▶ **Set exercise**: Return the listing below unchanged, minus its pictures.

*** Information provided

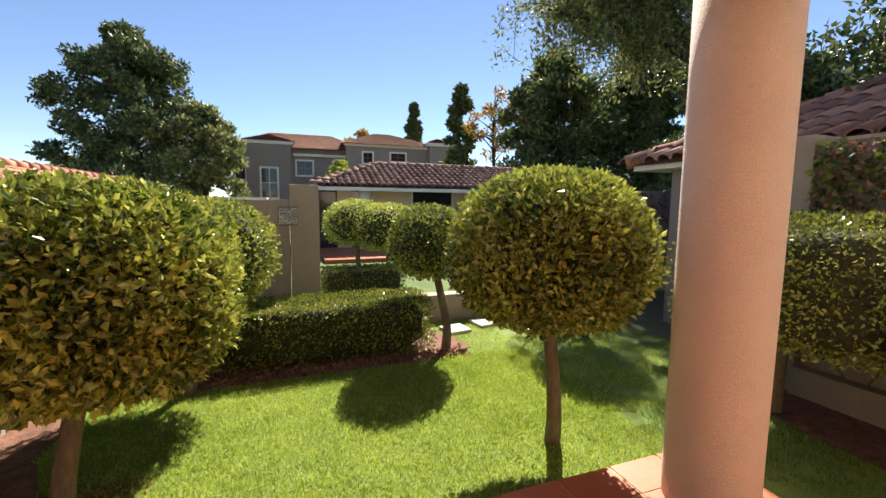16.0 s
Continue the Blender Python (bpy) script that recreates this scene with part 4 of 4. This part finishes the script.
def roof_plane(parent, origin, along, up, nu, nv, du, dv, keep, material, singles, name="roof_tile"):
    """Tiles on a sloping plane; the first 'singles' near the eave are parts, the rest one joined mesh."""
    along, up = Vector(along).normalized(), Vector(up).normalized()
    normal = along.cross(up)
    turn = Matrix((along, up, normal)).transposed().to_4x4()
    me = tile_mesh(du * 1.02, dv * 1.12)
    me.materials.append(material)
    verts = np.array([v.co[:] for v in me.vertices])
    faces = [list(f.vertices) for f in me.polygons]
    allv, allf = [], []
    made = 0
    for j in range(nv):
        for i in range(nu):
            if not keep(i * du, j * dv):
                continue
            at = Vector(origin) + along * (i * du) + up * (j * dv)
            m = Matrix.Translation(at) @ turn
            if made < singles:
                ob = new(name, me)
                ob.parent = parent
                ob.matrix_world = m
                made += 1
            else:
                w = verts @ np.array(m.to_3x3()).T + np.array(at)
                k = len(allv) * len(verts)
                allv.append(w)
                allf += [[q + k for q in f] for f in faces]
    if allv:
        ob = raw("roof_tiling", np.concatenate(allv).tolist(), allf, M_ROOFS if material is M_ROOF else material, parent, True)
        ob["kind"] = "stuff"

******

▶ **Task solution**:
16.0 s
Continue the Blender Python (bpy) script that recreates this scene with part 4 of 4. This part finishes the script.
def roof_plane(parent, origin, along, up, nu, nv, du, dv, keep, material, singles, name="roof_tile"):
    """Tiles on a sloping plane; the first 'singles' near the eave are parts, the rest one joined mesh."""
    along, up = Vector(along).normalized(), Vector(up).normalized()
    normal = along.cross(up)
    turn = Matrix((along, up, normal)).transposed().to_4x4()
    me = tile_mesh(du * 1.02, dv * 1.12)
    me.materials.append(material)
    verts = np.array([v.co[:] for v in me.vertices])
    faces = [list(f.vertices) for f in me.polygons]
    allv, allf = [], []
    made = 0
    for j in range(nv):
        for i in range(nu):
            if not keep(i * du, j * dv):
                continue
            at = Vector(origin) + along * (i * du) + up * (j * dv)
            m = Matrix.Translation(at) @ turn
            if made < singles:
                ob = new(name, me)
                ob.parent = parent
                ob.matrix_world = m
                made += 1
            else:
                w = verts @ np.array(m.to_3x3()).T + np.array(at)
                k = len(allv) * len(verts)
                allv.append(w)
                allf += [[q + k for q in f] for f in faces]
    if allv:
        ob = raw("roof_tiling", np.concatenate(allv).tolist(), allf, M_ROOFS if material is M_ROOF else material, parent, True)
        ob["kind"] = "stuff"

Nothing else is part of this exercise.